A hint of guilt has always attended the appreciation of Lars von Trier’s work. It’s not just that you feel yourself absorbing unlovely attitudes to gender and human relations. There is also the suspicion that you’re being had. Respond (in any way) to the bold provocations and you are, perhaps, playing along with his wicked, childish game.
That balancing act has, for most von Trier veterans, proved hard to maintain with his latest horrible film. The director looks to have abandoned earlier aesthetic compromises – the grim beauty of the otherwise icky Antichrist, for instance – and embraced all his worst instincts.
The House that Jack Built concerns a maniac murdering largely stupid women in northwestern bits of the awful, decadent USA (von Trier guesses, never having been there). Of course it does. What else would it be doing?
For some, the defining moment will be the scene in which Jack – played with numbing monotony by Matt Dillon – severs Riley Keough's breast and pins it to a car. (Sorry if that's a spoiler, but you are better off knowing these things before seeing it.) For others it will be the apparent celebration of Albert Speer. The awkward allusions to current "men's rights" babies is at least as unsettling. "If you're unfortunate to be born male you're born guilty," Jack says before running off to graphically murder another woman.
There is a delight in sadism for sadism's sake that gets in the way of the film's exhaustingly exercised ambitions to analyse the meaning of art
Let’s approach this in a charitable mood. I mean, this guy is a nut and a loser. So we’re looking at an attack on misogyny rather than a celebration of that vice. Right?
It's a workable argument, but the relish with which von Trier makes Uma Thurman into a prattling snoot and Riley Keough into an empty twit spins the head. There is a delight in sadism for sadism's sake that gets in the way of the film's exhaustingly exercised ambitions to analyse the meaning of art. The Gothic arch comes in early. So does footage of Glenn Gould.

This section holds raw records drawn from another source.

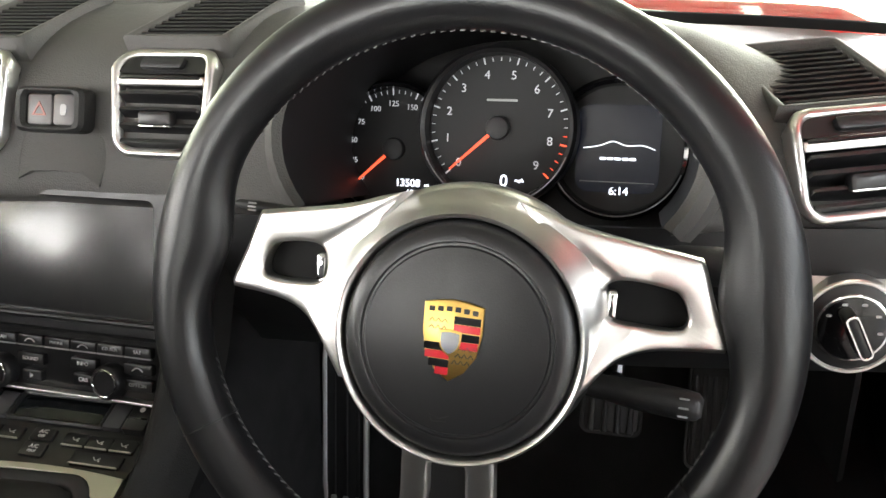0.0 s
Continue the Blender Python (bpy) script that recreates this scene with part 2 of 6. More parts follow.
def rrect(w, h, r, seg=5, cx=0.0, cy=0.0):
    r = min(r, w / 2 - 1e-5, h / 2 - 1e-5)
    out = []
    for sx, sy, a0 in ((1, -1, -90), (1, 1, 0), (-1, 1, 90), (-1, -1, 180)):
        for k in range(seg + 1):
            a = radians(a0 + 90 * k / seg)
            out.append((cx + sx * (w / 2 - r) + r * math.cos(a), cy + sy * (h / 2 - r) + r * math.sin(a)))
    return out


def circle(r, n=32, cx=0.0, cy=0.0, ry=None):
    return [(cx + r * math.cos(2 * math.pi * k / n), cy + (ry or r) * math.sin(2 * math.pi * k / n)) for k in range(n)]


def shrink(outline, d):
    """The outline moved inwards by d."""
    n, out = len(outline), []
    area = sum(outline[i][0] * outline[(i + 1) % n][1] - outline[(i + 1) % n][0] * outline[i][1] for i in range(n))
    s = 1 if area > 0 else -1
    for i in range(n):
        (ax, ay), (bx, by) = outline[i - 1], outline[(i + 1) % n]
        dx, dy = bx - ax, by - ay
        q = math.hypot(dx, dy) or 1
        out.append((outline[i][0] - s * dy / q * d, outline[i][1] + s * dx / q * d))
    return out


def prism(fr, outline, z0, z1, bevel=0.0, bm=None):
    """An outline in a frame made solid from z0 to z1, with a rounded upper edge."""
    rings = [[fr.p(a, b, z0) for a, b in outline]]
    if bevel:
        rings.append([fr.p(a, b, z1 - bevel) for a, b in outline])
        rings.append([fr.p(a, b, z1 - bevel * 0.3) for a, b in shrink(outline, bevel * 0.3)])
        rings.append([fr.p(a, b, z1) for a, b in shrink(outline, bevel)])
    else:
        rings.append([fr.p(a, b, z1) for a, b in outline])
    return loft(rings, bm)


def rim_prism(fr, outer, inner, z0, z1, bevel=0.001, bm=None):
    """A frame between two outlines with the same number of points."""
    rings = [[fr.p(a, b, z0) for a, b in outer], [fr.p(a, b, z1 - bevel) for a, b in outer], [fr.p(a, b, z1) for a, b in shrink(outer, bevel)],
             [fr.p(a, b, z1) for a, b in shrink(inner, -bevel)], [fr.p(a, b, z1 - bevel) for a, b in inner], [fr.p(a, b, z0) for a, b in inner]]
    return loft(rings, bm, loop=True)


def box(bm, lo, hi, bevel=0.0, seg=2):
    r = bmesh.ops.create_cube(bm, size=1.0)
    c = (Vector(lo) + Vector(hi)) / 2
    d = Vector(hi) - Vector(lo)
    for v in r["verts"]:
        v.co = Vector((v.co.x * d.x, v.co.y * d.y, v.co.z * d.z)) + c
    if bevel:
        es = list({e for v in r["verts"] for e in v.link_edges})
        bmesh.ops.bevel(bm, geom=es, offset=bevel, segments=seg, affect='EDGES', profile=0.5)
    return bm


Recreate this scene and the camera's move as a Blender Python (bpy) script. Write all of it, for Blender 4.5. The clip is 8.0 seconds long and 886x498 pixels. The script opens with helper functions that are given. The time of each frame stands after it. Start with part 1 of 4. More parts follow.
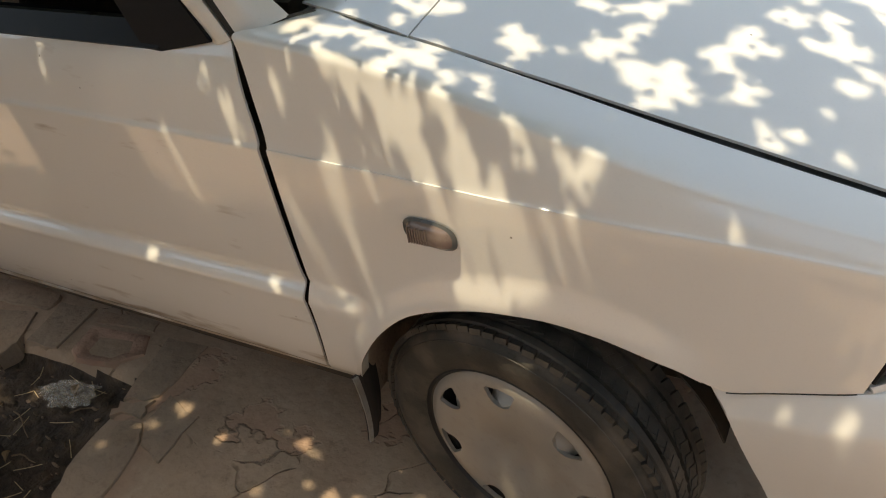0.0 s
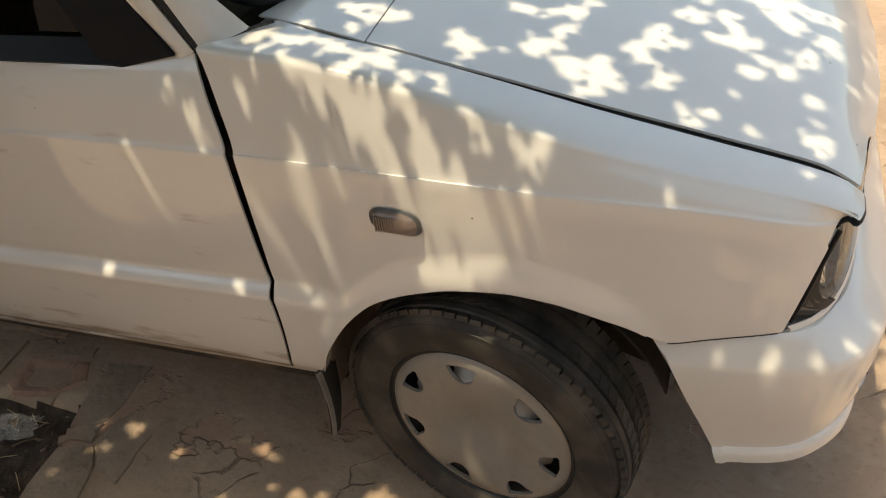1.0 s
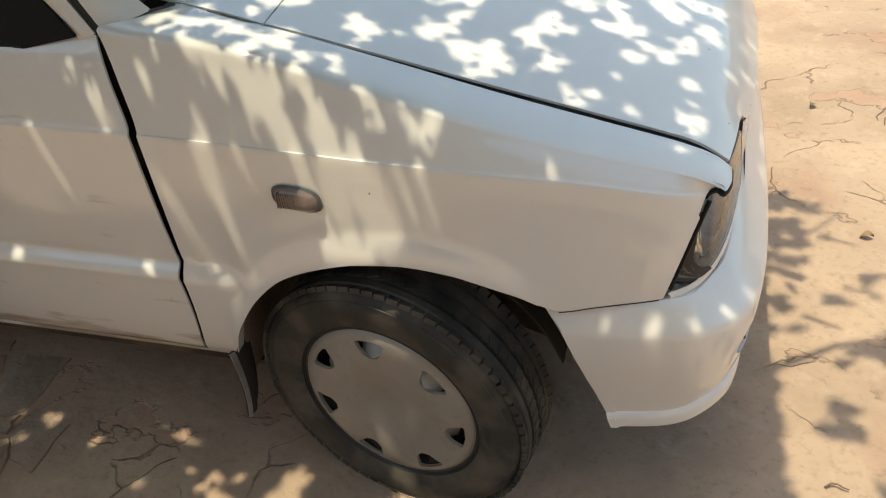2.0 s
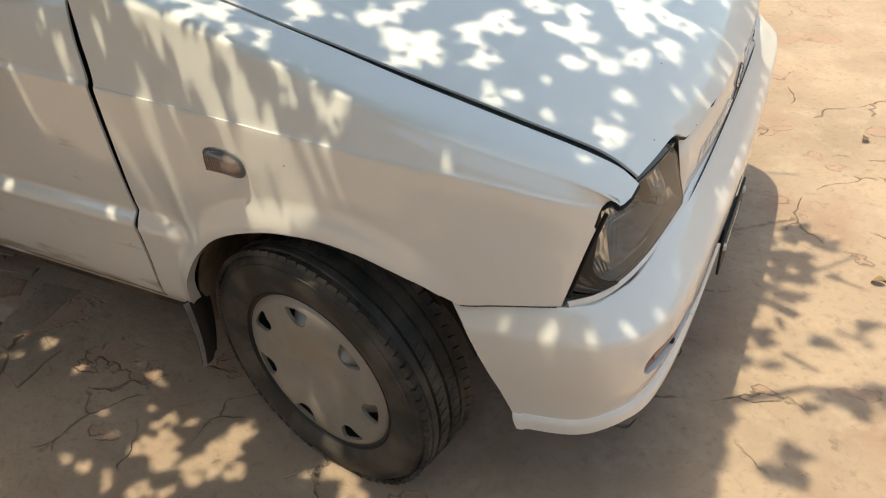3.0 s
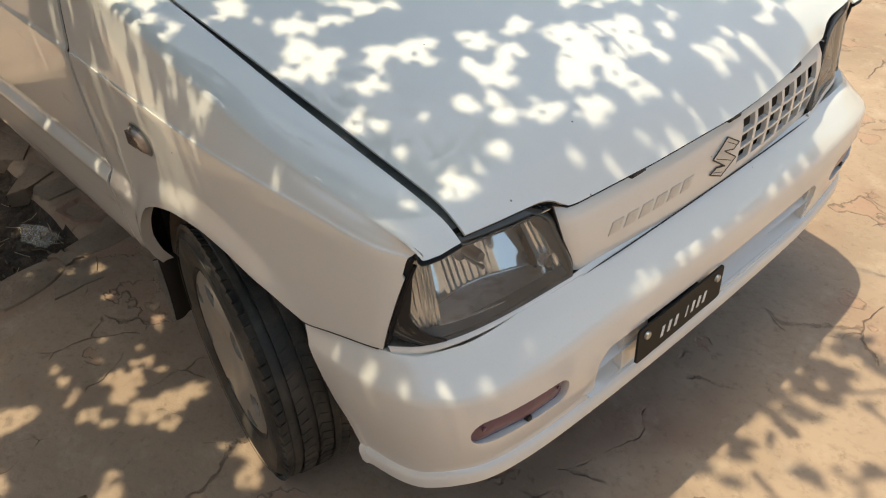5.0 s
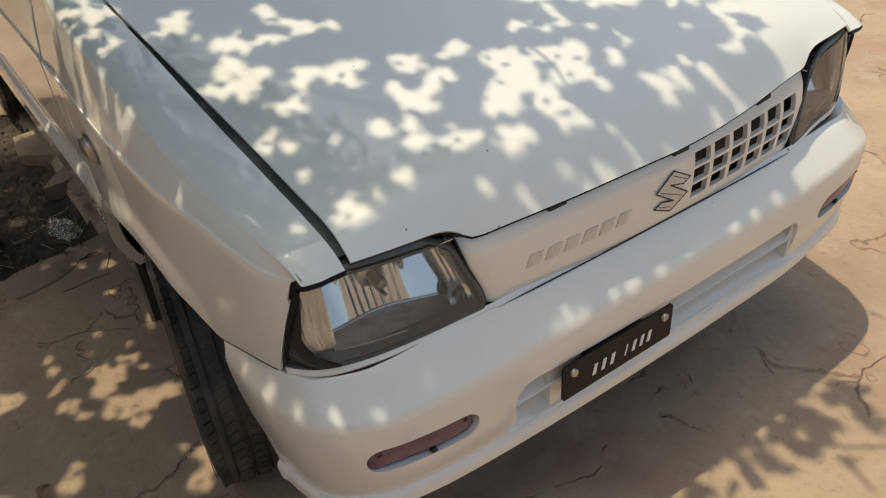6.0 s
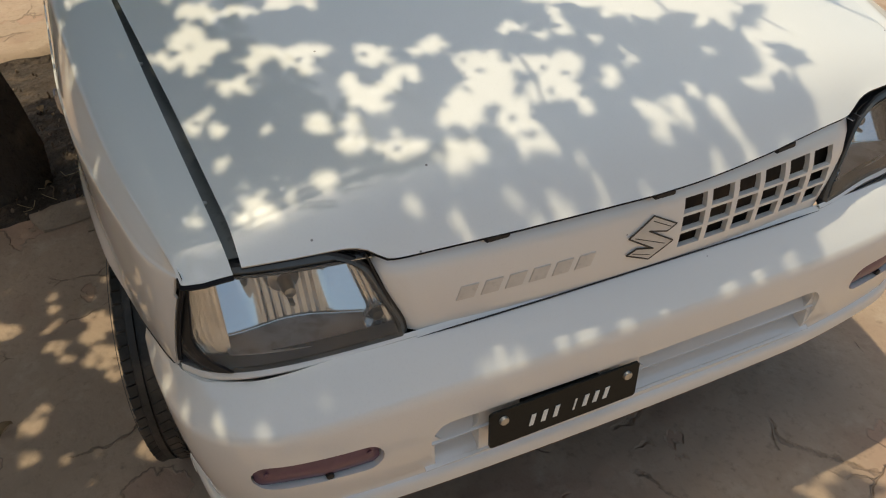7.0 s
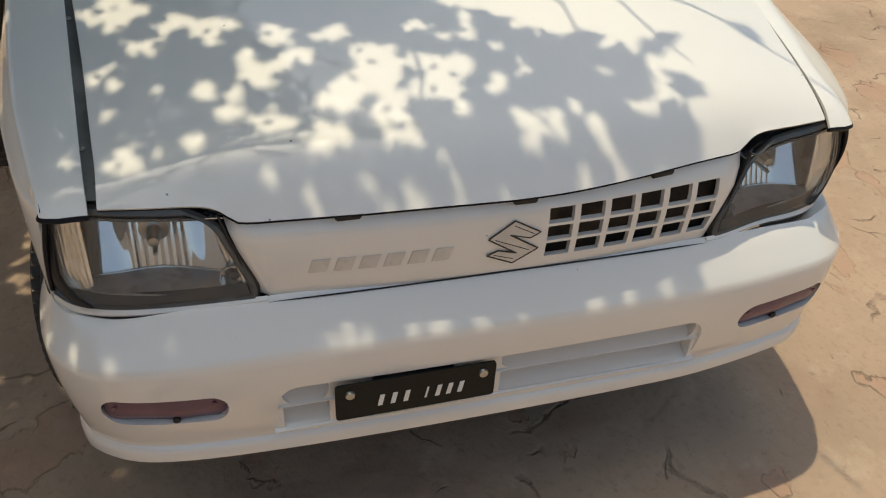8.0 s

Eventually, this study of the Greats gets round to Lars von Trier himself. Over clips from earlier Lars joints, Jack explains it’s a mistake to suggest that artists express their worst desires through outrages in their work. We get that, Lars.
Nobody is saying you actually want to kill women or (this happens too) cut the legs off ducklings. But this level of mediated interest seems unhealthy.
At this stage, even the most forgiving will cast eyes to heaven, but he has one final flourish in hand. After two hours of navel-gazing (not to say navel-gouging), the film descends amusingly and thoughtfully into a version of Dante's hell. It's the best thing he's done since Melancholia. It's not worth the wait.